Start of The input

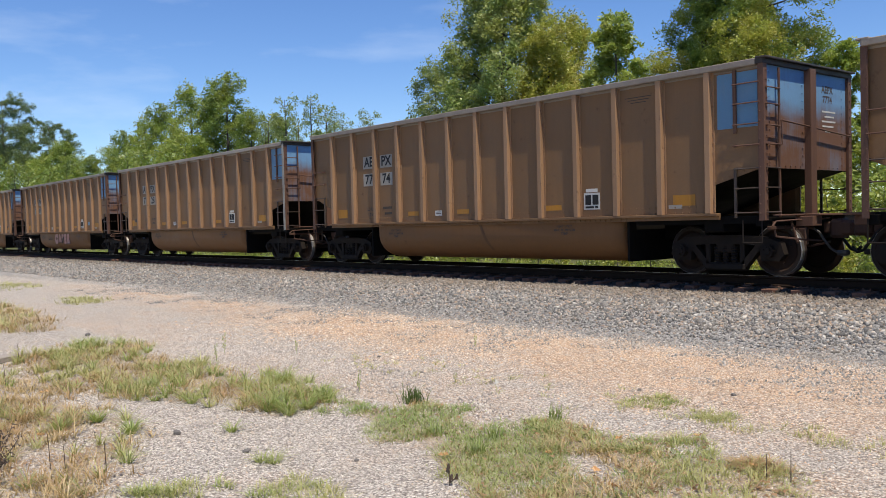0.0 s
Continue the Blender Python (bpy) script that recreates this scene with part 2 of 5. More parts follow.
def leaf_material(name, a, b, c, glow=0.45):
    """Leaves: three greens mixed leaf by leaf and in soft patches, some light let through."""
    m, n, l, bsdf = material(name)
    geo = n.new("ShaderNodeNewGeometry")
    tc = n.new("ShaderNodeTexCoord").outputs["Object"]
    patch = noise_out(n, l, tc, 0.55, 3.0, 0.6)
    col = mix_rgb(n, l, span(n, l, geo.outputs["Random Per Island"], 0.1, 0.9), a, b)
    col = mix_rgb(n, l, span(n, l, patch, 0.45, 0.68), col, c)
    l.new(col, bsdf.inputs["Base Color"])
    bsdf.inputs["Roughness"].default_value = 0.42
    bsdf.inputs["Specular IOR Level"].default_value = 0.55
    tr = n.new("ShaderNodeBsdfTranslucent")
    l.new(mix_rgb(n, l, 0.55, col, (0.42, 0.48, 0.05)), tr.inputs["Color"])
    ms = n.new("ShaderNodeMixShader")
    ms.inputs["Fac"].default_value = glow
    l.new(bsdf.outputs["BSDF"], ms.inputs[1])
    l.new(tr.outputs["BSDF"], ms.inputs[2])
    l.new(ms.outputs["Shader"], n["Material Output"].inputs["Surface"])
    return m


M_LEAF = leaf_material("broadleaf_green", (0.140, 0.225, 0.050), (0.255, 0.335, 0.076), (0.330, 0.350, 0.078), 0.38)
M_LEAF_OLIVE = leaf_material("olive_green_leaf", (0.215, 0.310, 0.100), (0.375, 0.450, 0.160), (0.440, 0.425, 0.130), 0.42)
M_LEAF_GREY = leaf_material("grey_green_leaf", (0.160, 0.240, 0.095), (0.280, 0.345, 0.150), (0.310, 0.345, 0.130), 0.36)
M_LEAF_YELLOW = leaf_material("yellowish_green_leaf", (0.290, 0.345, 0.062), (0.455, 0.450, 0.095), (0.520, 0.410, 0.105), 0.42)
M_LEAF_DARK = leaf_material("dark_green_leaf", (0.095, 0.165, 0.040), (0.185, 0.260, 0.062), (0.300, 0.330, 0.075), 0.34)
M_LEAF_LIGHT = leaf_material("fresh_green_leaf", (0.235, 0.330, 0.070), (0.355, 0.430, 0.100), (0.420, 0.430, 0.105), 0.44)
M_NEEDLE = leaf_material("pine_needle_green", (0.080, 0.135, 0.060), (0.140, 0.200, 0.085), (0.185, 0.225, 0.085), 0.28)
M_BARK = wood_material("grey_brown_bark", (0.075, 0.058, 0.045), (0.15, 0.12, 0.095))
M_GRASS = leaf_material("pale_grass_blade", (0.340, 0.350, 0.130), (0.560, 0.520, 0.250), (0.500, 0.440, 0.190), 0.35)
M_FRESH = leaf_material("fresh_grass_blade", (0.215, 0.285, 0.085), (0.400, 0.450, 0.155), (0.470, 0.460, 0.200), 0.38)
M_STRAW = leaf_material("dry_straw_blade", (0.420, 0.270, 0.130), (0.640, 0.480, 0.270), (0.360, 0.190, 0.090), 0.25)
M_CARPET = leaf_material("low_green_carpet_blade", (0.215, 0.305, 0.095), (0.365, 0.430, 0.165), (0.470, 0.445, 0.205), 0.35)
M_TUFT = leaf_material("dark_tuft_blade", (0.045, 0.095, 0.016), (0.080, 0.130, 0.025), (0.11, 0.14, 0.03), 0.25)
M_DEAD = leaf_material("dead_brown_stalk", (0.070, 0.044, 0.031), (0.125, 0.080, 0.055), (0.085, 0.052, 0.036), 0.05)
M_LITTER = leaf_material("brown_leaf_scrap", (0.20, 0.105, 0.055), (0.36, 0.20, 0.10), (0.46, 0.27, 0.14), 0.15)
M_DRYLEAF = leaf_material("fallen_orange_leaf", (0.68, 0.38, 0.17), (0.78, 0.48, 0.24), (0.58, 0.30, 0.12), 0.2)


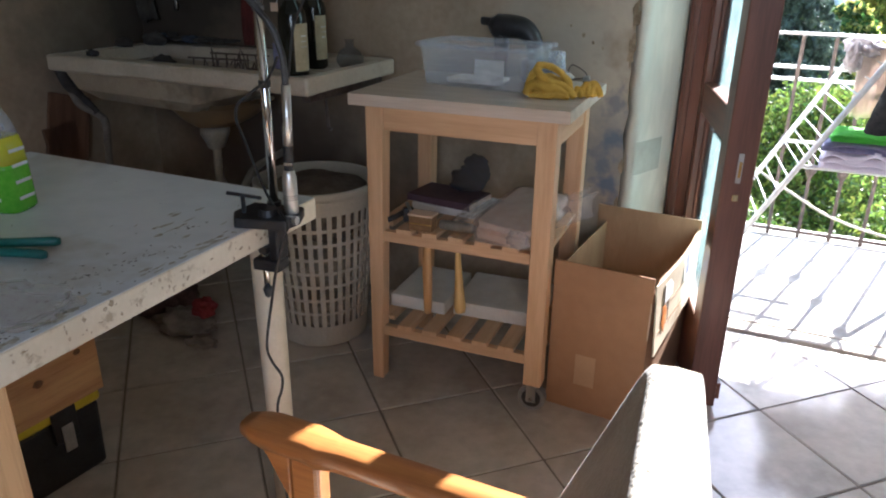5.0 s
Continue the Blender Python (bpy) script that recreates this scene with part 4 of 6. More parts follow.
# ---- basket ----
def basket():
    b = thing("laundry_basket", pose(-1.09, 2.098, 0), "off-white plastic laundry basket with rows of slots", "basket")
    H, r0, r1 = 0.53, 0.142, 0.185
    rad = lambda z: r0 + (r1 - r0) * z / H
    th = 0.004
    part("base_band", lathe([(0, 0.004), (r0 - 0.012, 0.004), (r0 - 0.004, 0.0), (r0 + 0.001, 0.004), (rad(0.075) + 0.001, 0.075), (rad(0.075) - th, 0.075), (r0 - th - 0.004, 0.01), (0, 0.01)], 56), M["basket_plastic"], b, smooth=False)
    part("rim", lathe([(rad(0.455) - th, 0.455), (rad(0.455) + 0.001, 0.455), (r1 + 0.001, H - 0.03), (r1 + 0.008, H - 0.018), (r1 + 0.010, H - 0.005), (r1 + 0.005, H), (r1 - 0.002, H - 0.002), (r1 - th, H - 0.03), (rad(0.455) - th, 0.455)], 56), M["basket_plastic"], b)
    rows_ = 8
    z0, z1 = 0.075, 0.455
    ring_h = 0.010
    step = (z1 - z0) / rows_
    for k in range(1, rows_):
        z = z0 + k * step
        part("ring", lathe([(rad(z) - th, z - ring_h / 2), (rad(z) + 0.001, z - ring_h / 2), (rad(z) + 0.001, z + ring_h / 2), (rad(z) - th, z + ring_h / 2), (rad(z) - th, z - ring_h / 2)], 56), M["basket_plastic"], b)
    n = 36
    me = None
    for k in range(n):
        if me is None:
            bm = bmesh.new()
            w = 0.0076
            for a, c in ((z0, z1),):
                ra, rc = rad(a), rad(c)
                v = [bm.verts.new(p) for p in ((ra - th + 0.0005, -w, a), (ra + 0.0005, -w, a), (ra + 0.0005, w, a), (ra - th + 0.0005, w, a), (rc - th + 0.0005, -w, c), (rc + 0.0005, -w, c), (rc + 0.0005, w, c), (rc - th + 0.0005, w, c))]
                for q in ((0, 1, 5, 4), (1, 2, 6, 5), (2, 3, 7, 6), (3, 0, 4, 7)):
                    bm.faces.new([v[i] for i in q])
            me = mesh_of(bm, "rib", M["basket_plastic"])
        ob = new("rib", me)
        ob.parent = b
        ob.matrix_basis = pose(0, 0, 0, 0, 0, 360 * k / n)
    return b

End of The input

**Goal:** Without the pictures, output the full listing exactly as it stands.

**The reply:**
0.0 s
Continue the Blender Python (bpy) script that recreates this scene with part 2 of 5. More parts follow.
def leaf_material(name, a, b, c, glow=0.45):
    """Leaves: three greens mixed leaf by leaf and in soft patches, some light let through."""
    m, n, l, bsdf = material(name)
    geo = n.new("ShaderNodeNewGeometry")
    tc = n.new("ShaderNodeTexCoord").outputs["Object"]
    patch = noise_out(n, l, tc, 0.55, 3.0, 0.6)
    col = mix_rgb(n, l, span(n, l, geo.outputs["Random Per Island"], 0.1, 0.9), a, b)
    col = mix_rgb(n, l, span(n, l, patch, 0.45, 0.68), col, c)
    l.new(col, bsdf.inputs["Base Color"])
    bsdf.inputs["Roughness"].default_value = 0.42
    bsdf.inputs["Specular IOR Level"].default_value = 0.55
    tr = n.new("ShaderNodeBsdfTranslucent")
    l.new(mix_rgb(n, l, 0.55, col, (0.42, 0.48, 0.05)), tr.inputs["Color"])
    ms = n.new("ShaderNodeMixShader")
    ms.inputs["Fac"].default_value = glow
    l.new(bsdf.outputs["BSDF"], ms.inputs[1])
    l.new(tr.outputs["BSDF"], ms.inputs[2])
    l.new(ms.outputs["Shader"], n["Material Output"].inputs["Surface"])
    return m


M_LEAF = leaf_material("broadleaf_green", (0.140, 0.225, 0.050), (0.255, 0.335, 0.076), (0.330, 0.350, 0.078), 0.38)
M_LEAF_OLIVE = leaf_material("olive_green_leaf", (0.215, 0.310, 0.100), (0.375, 0.450, 0.160), (0.440, 0.425, 0.130), 0.42)
M_LEAF_GREY = leaf_material("grey_green_leaf", (0.160, 0.240, 0.095), (0.280, 0.345, 0.150), (0.310, 0.345, 0.130), 0.36)
M_LEAF_YELLOW = leaf_material("yellowish_green_leaf", (0.290, 0.345, 0.062), (0.455, 0.450, 0.095), (0.520, 0.410, 0.105), 0.42)
M_LEAF_DARK = leaf_material("dark_green_leaf", (0.095, 0.165, 0.040), (0.185, 0.260, 0.062), (0.300, 0.330, 0.075), 0.34)
M_LEAF_LIGHT = leaf_material("fresh_green_leaf", (0.235, 0.330, 0.070), (0.355, 0.430, 0.100), (0.420, 0.430, 0.105), 0.44)
M_NEEDLE = leaf_material("pine_needle_green", (0.080, 0.135, 0.060), (0.140, 0.200, 0.085), (0.185, 0.225, 0.085), 0.28)
M_BARK = wood_material("grey_brown_bark", (0.075, 0.058, 0.045), (0.15, 0.12, 0.095))
M_GRASS = leaf_material("pale_grass_blade", (0.340, 0.350, 0.130), (0.560, 0.520, 0.250), (0.500, 0.440, 0.190), 0.35)
M_FRESH = leaf_material("fresh_grass_blade", (0.215, 0.285, 0.085), (0.400, 0.450, 0.155), (0.470, 0.460, 0.200), 0.38)
M_STRAW = leaf_material("dry_straw_blade", (0.420, 0.270, 0.130), (0.640, 0.480, 0.270), (0.360, 0.190, 0.090), 0.25)
M_CARPET = leaf_material("low_green_carpet_blade", (0.215, 0.305, 0.095), (0.365, 0.430, 0.165), (0.470, 0.445, 0.205), 0.35)
M_TUFT = leaf_material("dark_tuft_blade", (0.045, 0.095, 0.016), (0.080, 0.130, 0.025), (0.11, 0.14, 0.03), 0.25)
M_DEAD = leaf_material("dead_brown_stalk", (0.070, 0.044, 0.031), (0.125, 0.080, 0.055), (0.085, 0.052, 0.036), 0.05)
M_LITTER = leaf_material("brown_leaf_scrap", (0.20, 0.105, 0.055), (0.36, 0.20, 0.10), (0.46, 0.27, 0.14), 0.15)
M_DRYLEAF = leaf_material("fallen_orange_leaf", (0.68, 0.38, 0.17), (0.78, 0.48, 0.24), (0.58, 0.30, 0.12), 0.2)


5.0 s
Continue the Blender Python (bpy) script that recreates this scene with part 4 of 6. More parts follow.
# ---- basket ----
def basket():
    b = thing("laundry_basket", pose(-1.09, 2.098, 0), "off-white plastic laundry basket with rows of slots", "basket")
    H, r0, r1 = 0.53, 0.142, 0.185
    rad = lambda z: r0 + (r1 - r0) * z / H
    th = 0.004
    part("base_band", lathe([(0, 0.004), (r0 - 0.012, 0.004), (r0 - 0.004, 0.0), (r0 + 0.001, 0.004), (rad(0.075) + 0.001, 0.075), (rad(0.075) - th, 0.075), (r0 - th - 0.004, 0.01), (0, 0.01)], 56), M["basket_plastic"], b, smooth=False)
    part("rim", lathe([(rad(0.455) - th, 0.455), (rad(0.455) + 0.001, 0.455), (r1 + 0.001, H - 0.03), (r1 + 0.008, H - 0.018), (r1 + 0.010, H - 0.005), (r1 + 0.005, H), (r1 - 0.002, H - 0.002), (r1 - th, H - 0.03), (rad(0.455) - th, 0.455)], 56), M["basket_plastic"], b)
    rows_ = 8
    z0, z1 = 0.075, 0.455
    ring_h = 0.010
    step = (z1 - z0) / rows_
    for k in range(1, rows_):
        z = z0 + k * step
        part("ring", lathe([(rad(z) - th, z - ring_h / 2), (rad(z) + 0.001, z - ring_h / 2), (rad(z) + 0.001, z + ring_h / 2), (rad(z) - th, z + ring_h / 2), (rad(z) - th, z - ring_h / 2)], 56), M["basket_plastic"], b)
    n = 36
    me = None
    for k in range(n):
        if me is None:
            bm = bmesh.new()
            w = 0.0076
            for a, c in ((z0, z1),):
                ra, rc = rad(a), rad(c)
                v = [bm.verts.new(p) for p in ((ra - th + 0.0005, -w, a), (ra + 0.0005, -w, a), (ra + 0.0005, w, a), (ra - th + 0.0005, w, a), (rc - th + 0.0005, -w, c), (rc + 0.0005, -w, c), (rc + 0.0005, w, c), (rc - th + 0.0005, w, c))]
                for q in ((0, 1, 5, 4), (1, 2, 6, 5), (2, 3, 7, 6), (3, 0, 4, 7)):
                    bm.faces.new([v[i] for i in q])
            me = mesh_of(bm, "rib", M["basket_plastic"])
        ob = new("rib", me)
        ob.parent = b
        ob.matrix_basis = pose(0, 0, 0, 0, 0, 360 * k / n)
    return b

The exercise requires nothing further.